I really hope I’m wrong, but I don’t have a warm and fuzzy feeling about the Giants chances of landing a swing tackle once roster cuts are made.
If they are to get that key piece of the puzzle, they might just have to trade for the player, something they probably won’t do unless they’re backed into a corner.
It might be worth mentioning that as of now, the Giants do not have their third-round draft pick (due to the Sam Beal supplemental draft selection (or one of their seventh-round picks (due to the Riley Dixon trade).
So my guess is the Giants will roll with what they have for the time being and hope that nothing bad happens to either Nate Solder or Ereck Flowers.

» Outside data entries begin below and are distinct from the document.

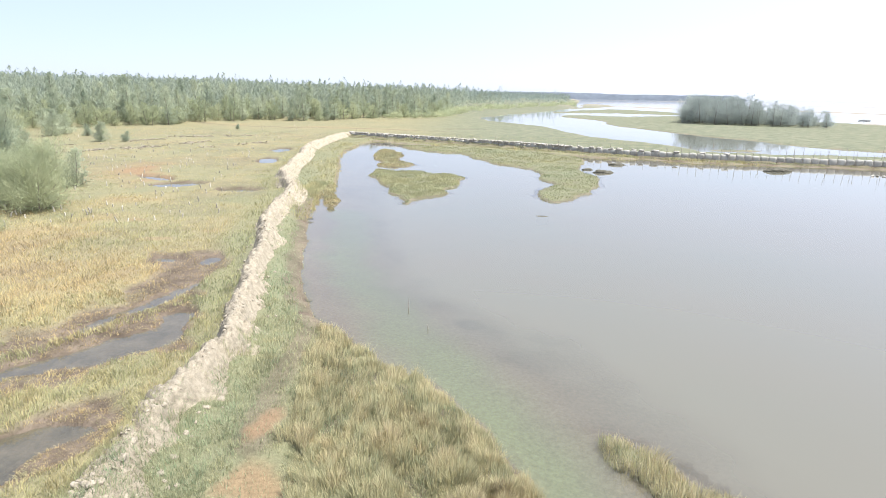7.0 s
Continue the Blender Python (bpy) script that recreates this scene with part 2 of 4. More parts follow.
    z = np.where(levee < 0.6, np.maximum(z, 0.14 * step(0.5, 0.12, levee) - 0.02 + 0.03 * small), z)
    off, along, side = away(x, y, BUND)
    u = off * side
    z = np.maximum(z, 0.42 * step(1.9, 0.4, off) + 0.05 * small * step(1.9, 1.2, off) - 9 * (off > 1.7))
    woff, _, wside = away(x, y, WALL)
    ledge = np.interp(x, [0, 25], [0.9, 0.36])
    berm = np.where(wside > 0, step(2.0 * ledge, 0.9 * ledge, woff) * np.interp(x, [5, 32], [0.62, 0.32]), step(2.6, 1.0, woff) * 0.45)
    z = np.where(woff < 2.7, np.maximum(z, berm + 0.05 * small - 0.05), z)
    rust = np.full(np.shape(x), -1e3)
    for cx, cy, a, b in RUST:
        rust = np.maximum(rust, blot(x + 0.25 * (wx - x) + 0.15 * small, y + 0.25 * (wy - y), cx, cy, a, b) + 0.3 * fbm(x, y, 0.7, 3, 46))
    g.update(z=z, r=r, pond=pond, sea=sea, isle=isle, bar=bar, sand=sand, wet=wet, flat=flat, levee=levee, u=u, along=along, wall=woff * wside, rust=rust, wood=wood, meadow=inside(x + 0.45 * fbm(x, y, 1.1, 3, 47), y, MEADOW), small=small, mound=mound, broad=fbm(x, y, 6, 3, 103))
    return g


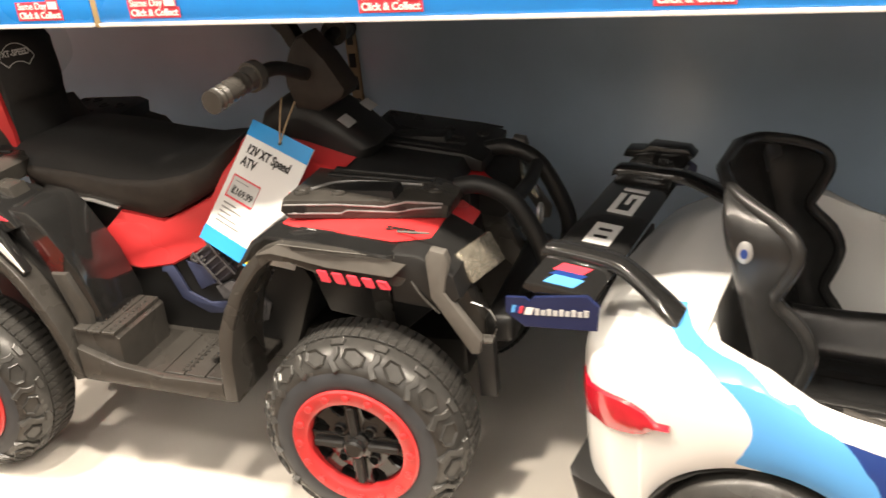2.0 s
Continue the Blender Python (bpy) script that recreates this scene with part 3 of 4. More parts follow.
for s in (-1, 1):
    bm = prism(PANEL_LINE, *sorted((s * 0.122 + RIDGE, RIDGE - s * 0.004)), 0.005)
    for v in bm.verts:
        if s * (v.co.y - RIDGE) > 0.08:
            v.co.y -= s * 0.115 * clamp((v.co.z - 0.44) / 0.08) * (1 - 0.75 * clamp((v.co.x - 0.10) / 0.10))
    part("side_panel", bm, RED, QUAD, "bright red flank panel")
part("panel_edge", prism([(-0.290, 0.441), (-0.285, 0.444), (-0.177, 0.4375), (-0.131, 0.425), (-0.132, 0.422), (-0.178, 0.4345)], RIDGE - 0.128, RIDGE + 0.128, 0.0), SILVER, QUAD)
part("seat_base", prism([(-0.30, 0.441), (-0.18, 0.4345), (-0.13, 0.421), (-0.16, 0.36), (-0.28, 0.39)], RIDGE - 0.114, RIDGE + 0.114, 0.006), BLACK, QUAD)


def saddle(section, closed):
    """A length of the saddle; the section is across and up, both from 0 to 1 of the local width and height."""
    rings = []
    for x in np.linspace(-0.345, 0.062, 34):
        lo = np.interp(x, [-0.345, -0.281, -0.208, -0.132, -0.058, -0.024, 0.042, 0.062], [0.490, 0.452, 0.435, 0.421, 0.403, 0.415, 0.448, 0.490])
        ridge = np.interp(x, [-0.345, -0.29, -0.201, -0.126, -0.049, 0.028, 0.062], [0.502, 0.493, 0.484, 0.475, 0.474, 0.486, 0.510])
        hi = np.interp(x, [-0.345, -0.287, -0.207, -0.127, -0.046, 0.021, 0.062], [0.522, 0.530, 0.522, 0.503, 0.491, 0.499, 0.516])
        w = np.interp(x, [-0.345, -0.30, -0.1, 0.0, 0.045, 0.062], [0.105, 0.124, 0.130, 0.122, 0.085, 0.05])
        rings.append([(x, RIDGE + w * a, lo + (ridge - lo) * b if b <= 1 else ridge + (hi - ridge) * (b - 1)) for a, b in section])
    return loft(rings, close=closed, caps=closed)


LOWER = [(-0.90, 0), (-0.97, 0.2), (-1.0, 0.5), (-0.985, 0.8), (-0.95, 0.97), (-0.90, 1.02)]
UPPER = [(-0.945, 0.97), (-0.93, 1.07), (-0.86, 1.40), (-0.74, 1.70), (-0.55, 1.90), (-0.3, 1.98), (0, 2.0)]
seat = part("seat", saddle(LOWER + [(-a, b) for a, b in reversed(LOWER)], True), SEATM, QUAD, "long black leatherette saddle", 50)
part("seat_top", saddle(UPPER + [(-a, b) for a, b in reversed(UPPER[:-1])], True), FABRIC, seat, "black padded cloth seat top", 50)
BACKREST = [(-0.366, 0.718), (-0.345, 0.724), (-0.326, 0.716), (-0.311, 0.690), (-0.302, 0.645), (-0.306, 0.614), (-0.318, 0.596), (-0.312, 0.555), (-0.304, 0.520), (-0.326, 0.516), (-0.346, 0.565), (-0.356, 0.62)]


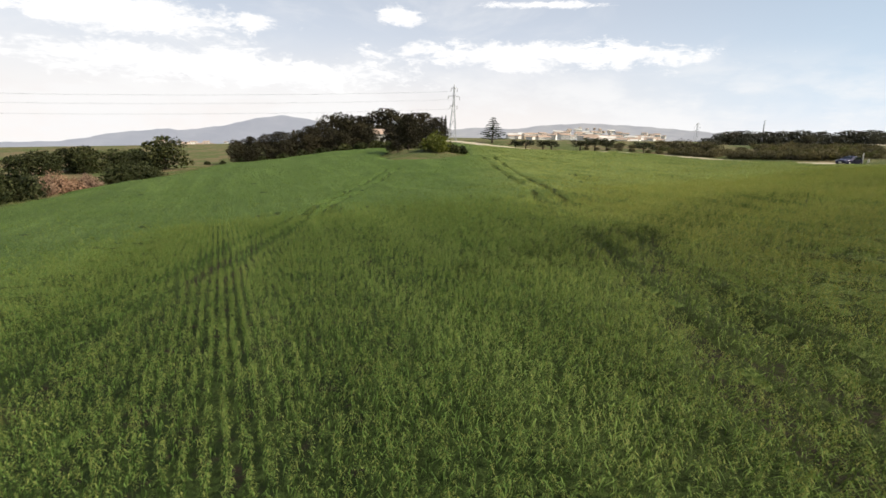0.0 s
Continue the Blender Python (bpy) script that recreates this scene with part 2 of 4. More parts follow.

Speaking of the offensive line, I zeroed in on Jon Halapio’s shotgun snaps at practice.
To put it simply, they lack zip and that’s a concern because if ever there is a strong wind gust or even worse, an opponent who is so quick off the snap that he can shoot into the backfield in a snap, those lobs Halapio has been sending back to quarterback Eli Manning will come back to haunt the team.